→ Exercise details:
All the data must come back unchanged, except that pictures are left out.
--- begin Dataset content ---
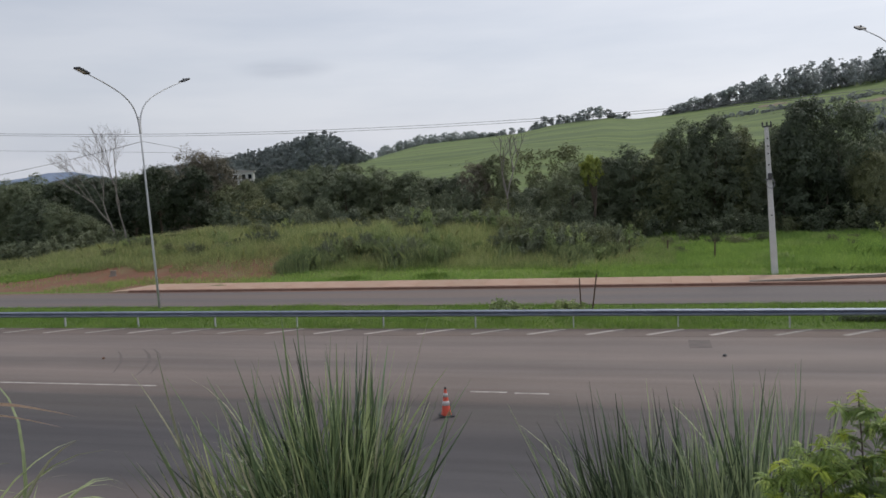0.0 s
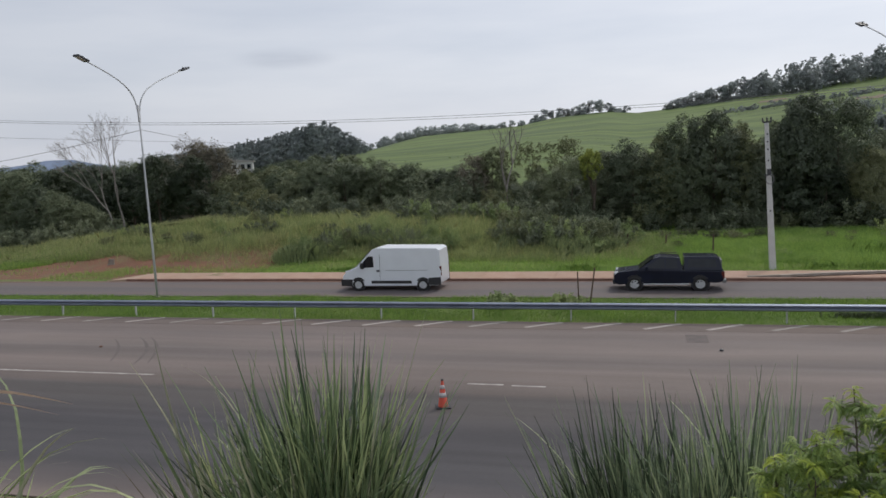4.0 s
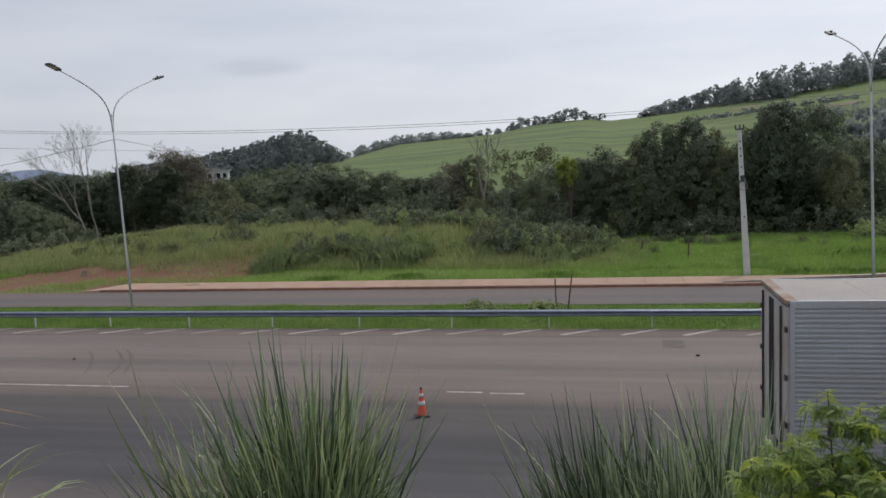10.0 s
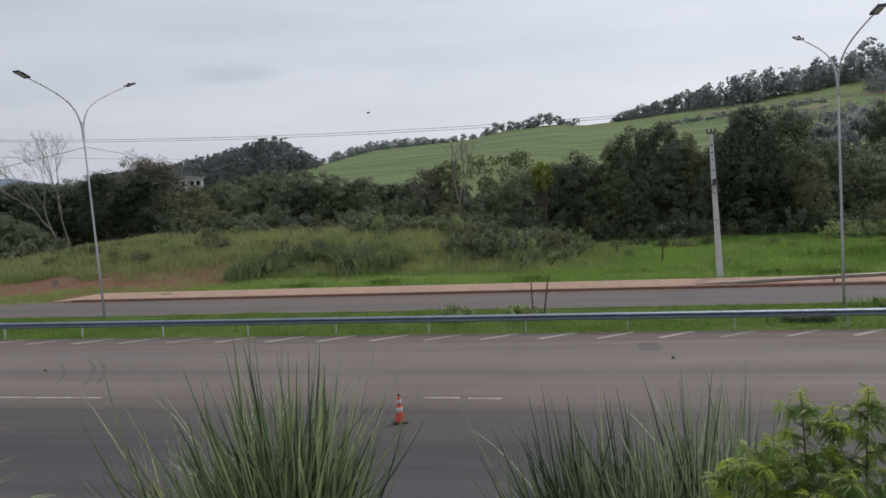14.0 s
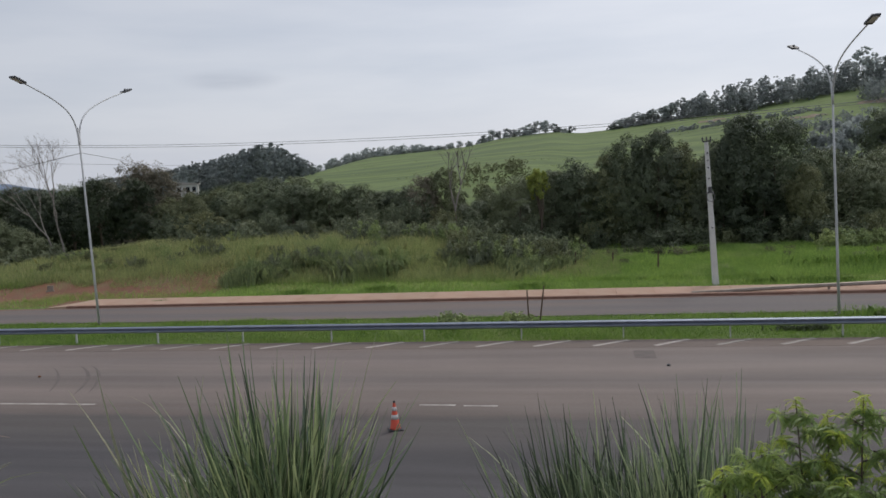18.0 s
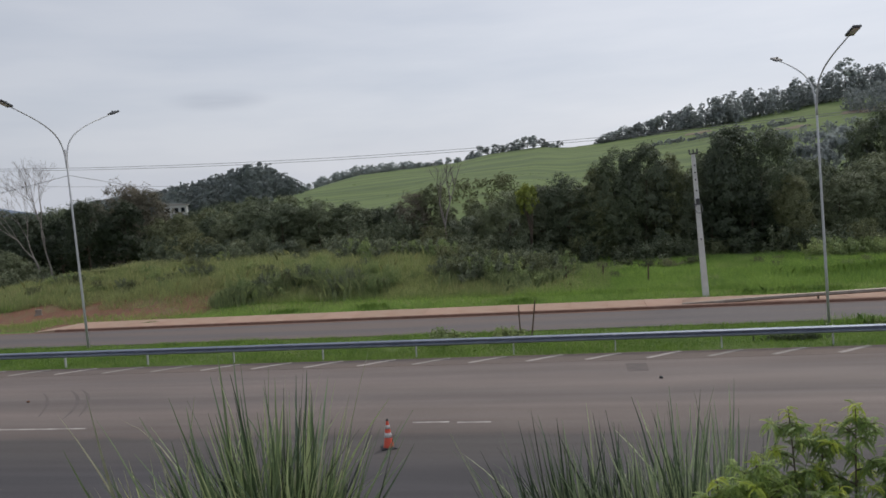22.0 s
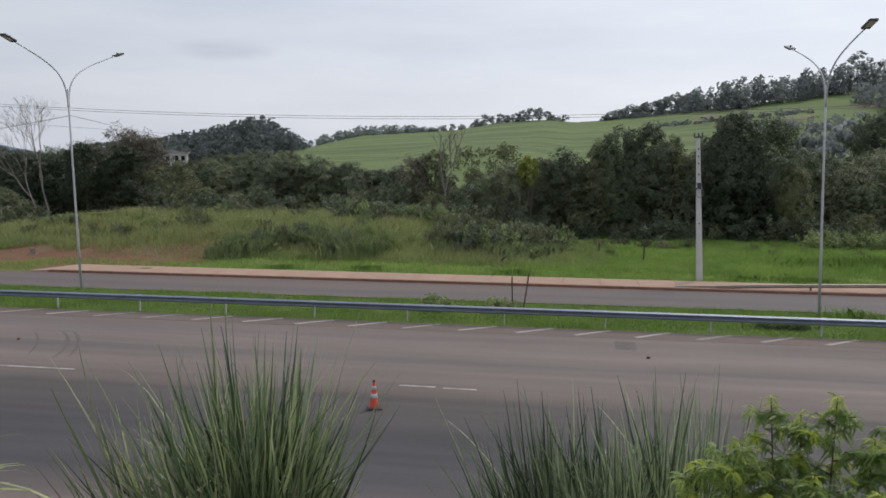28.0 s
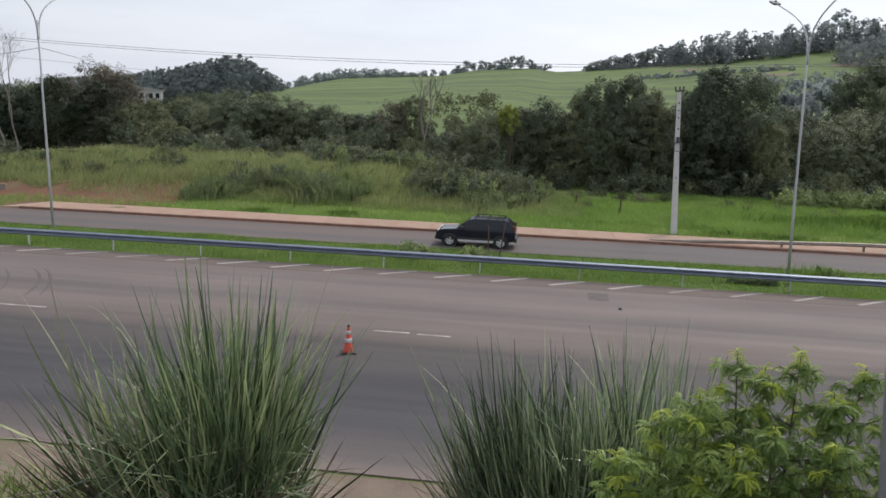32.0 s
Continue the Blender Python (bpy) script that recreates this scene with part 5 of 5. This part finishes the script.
--- end Dataset content ---
→ The response:
0.0 s
4.0 s
10.0 s
14.0 s
18.0 s
22.0 s
28.0 s
32.0 s
Continue the Blender Python (bpy) script that recreates this scene with part 5 of 5. This part finishes the script.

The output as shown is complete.